Saturday offered no clues as to which of the labels tossed at Harper since he became a legend in high school will stick: entitled brat, or humble old-schooler. Here was Harper slamming his helmet into a cubby and spiking a water cup after a fifth-inning fly out. Here he was a minute later walking Rick Ankiel's glove and cap out to him at the end of the inning, looking afraid to approach the cleanup hitter who has seen everything baseball has to offer, including his own glossy debut -- as a pitcher -- when Harper was six.

The highlights will show us (and show us) the liner Harper ripped to the wall in center in the seventh, but they will not grant us access to the hiss it emitted, audible from behind the backstop, or the "passion and the fire" he says he felt rounding first at full tilt, flicking his helmet off with his hand, looking like he wanted third.

"I'm always thinking triple when I hit one like that. That's what our organization preaches," said Harper, who also had a ninth-inning sacrifice fly that briefly put the Nationals ahead 2-1.

At 19, he's the youngest active player in the major leagues -- by more than a year -- and as he neared second the teenager in him, remembering that there were two outs and this wasn't the International League, hit the brakes like the jet that had brought him to LAX. It's that battle between man and boy that stood out most on Saturday night.

"Nothing is preordained," said Scott Boras, agent to both Harper and Strasburg. "There is nothing mundane about times like this, no matter what others predicted for him. When things go the way they did tonight, it lets you get past the story of how his big league career began and allows him to just be a baseball player again."
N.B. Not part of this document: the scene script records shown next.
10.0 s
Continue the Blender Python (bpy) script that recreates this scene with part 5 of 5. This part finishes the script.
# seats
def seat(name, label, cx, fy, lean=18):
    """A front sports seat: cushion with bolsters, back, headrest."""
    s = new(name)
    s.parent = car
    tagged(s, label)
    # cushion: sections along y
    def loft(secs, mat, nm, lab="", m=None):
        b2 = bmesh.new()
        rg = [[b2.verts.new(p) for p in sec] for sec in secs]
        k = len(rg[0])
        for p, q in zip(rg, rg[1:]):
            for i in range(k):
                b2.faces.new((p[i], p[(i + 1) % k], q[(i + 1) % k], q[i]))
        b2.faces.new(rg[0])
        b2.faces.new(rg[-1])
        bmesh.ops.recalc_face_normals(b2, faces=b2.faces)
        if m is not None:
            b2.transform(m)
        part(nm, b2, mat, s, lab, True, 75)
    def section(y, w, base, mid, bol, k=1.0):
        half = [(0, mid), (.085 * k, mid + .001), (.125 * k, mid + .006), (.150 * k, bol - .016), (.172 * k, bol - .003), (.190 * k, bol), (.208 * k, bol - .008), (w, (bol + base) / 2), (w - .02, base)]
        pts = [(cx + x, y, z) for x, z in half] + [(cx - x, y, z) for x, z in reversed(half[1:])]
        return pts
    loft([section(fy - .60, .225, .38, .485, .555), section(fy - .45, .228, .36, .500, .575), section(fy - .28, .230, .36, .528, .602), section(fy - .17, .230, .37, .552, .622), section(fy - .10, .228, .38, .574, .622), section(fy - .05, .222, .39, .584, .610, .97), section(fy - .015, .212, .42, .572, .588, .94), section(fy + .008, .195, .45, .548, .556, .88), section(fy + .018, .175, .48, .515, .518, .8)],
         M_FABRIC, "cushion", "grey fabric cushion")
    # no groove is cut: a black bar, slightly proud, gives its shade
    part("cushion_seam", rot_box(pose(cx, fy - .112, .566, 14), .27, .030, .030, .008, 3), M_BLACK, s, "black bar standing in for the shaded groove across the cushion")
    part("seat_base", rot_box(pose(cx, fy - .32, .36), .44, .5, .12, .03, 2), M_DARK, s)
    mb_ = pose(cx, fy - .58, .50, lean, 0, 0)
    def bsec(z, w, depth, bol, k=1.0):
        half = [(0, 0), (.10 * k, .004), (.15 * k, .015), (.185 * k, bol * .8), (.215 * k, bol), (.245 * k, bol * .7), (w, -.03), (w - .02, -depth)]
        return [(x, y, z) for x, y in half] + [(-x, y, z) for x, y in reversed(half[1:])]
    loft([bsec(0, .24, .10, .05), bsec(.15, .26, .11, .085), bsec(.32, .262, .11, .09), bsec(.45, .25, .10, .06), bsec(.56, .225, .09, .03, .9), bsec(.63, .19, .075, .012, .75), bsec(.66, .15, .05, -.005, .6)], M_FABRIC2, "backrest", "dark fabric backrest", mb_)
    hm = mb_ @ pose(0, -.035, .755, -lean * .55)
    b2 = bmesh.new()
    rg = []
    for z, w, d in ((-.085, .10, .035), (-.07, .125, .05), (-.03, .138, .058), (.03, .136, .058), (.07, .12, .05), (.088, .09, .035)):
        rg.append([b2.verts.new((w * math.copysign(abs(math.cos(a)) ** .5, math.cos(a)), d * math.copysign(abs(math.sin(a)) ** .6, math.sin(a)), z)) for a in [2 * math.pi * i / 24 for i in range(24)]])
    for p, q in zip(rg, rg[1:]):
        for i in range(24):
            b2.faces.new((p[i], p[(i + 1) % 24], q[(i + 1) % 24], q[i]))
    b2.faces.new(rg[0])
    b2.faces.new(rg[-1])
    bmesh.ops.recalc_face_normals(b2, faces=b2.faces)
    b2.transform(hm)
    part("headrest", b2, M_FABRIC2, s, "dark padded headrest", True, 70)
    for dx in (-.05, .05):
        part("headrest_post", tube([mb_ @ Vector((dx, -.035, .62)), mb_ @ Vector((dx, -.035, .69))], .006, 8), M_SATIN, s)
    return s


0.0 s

Harper's afternoon batting practice session had his teammates leaning on their bat knobs and chuckling as Harper sprayed moonshots to outfield seats at every point on the compass. But the greatest awe came in the bottom of the seventh, when Harper, seeing Jerry Hairston round third on a base hit to left, unleashed a screamer from his right arm that rivaled the one that leapt off his bat in the top of the inning.

"Before that situation happened I was standing out there thinking that if he hits a base hit to me I just gotta keep the ball down and not let it go and put it five rows into the seats," Harper said. "That would be bad."

His throw could not have been stronger or more accurate, but Hairston, who has seen nearly as much as Ankiel, slapped it out of catcher Wilson Ramos's mitt and slapped the plate to tie the game. That run would prove valuable.

A calm, showered Harper fielded questions in the dugout a half-hour after Matt Kemp's 10th-inning home run won the game for L.A. It obviously wasn't Harper's first media crush.

How was big league pitching? "It's only one game," he said respectfully. "Maybe I can answer that question in four or five days."

Harper on watching Kemp's homer float over the wall: "That sucked, y'know what I'm saying?"

A media relations man intervened a beat later, and away walked the teenager. To the stands to hug his agent Boras, his father, Ron, and his mother, Sheri, in that order, his rat tail trickling down his neck, feet squeaking in his sandals, a boy admittedly still growing.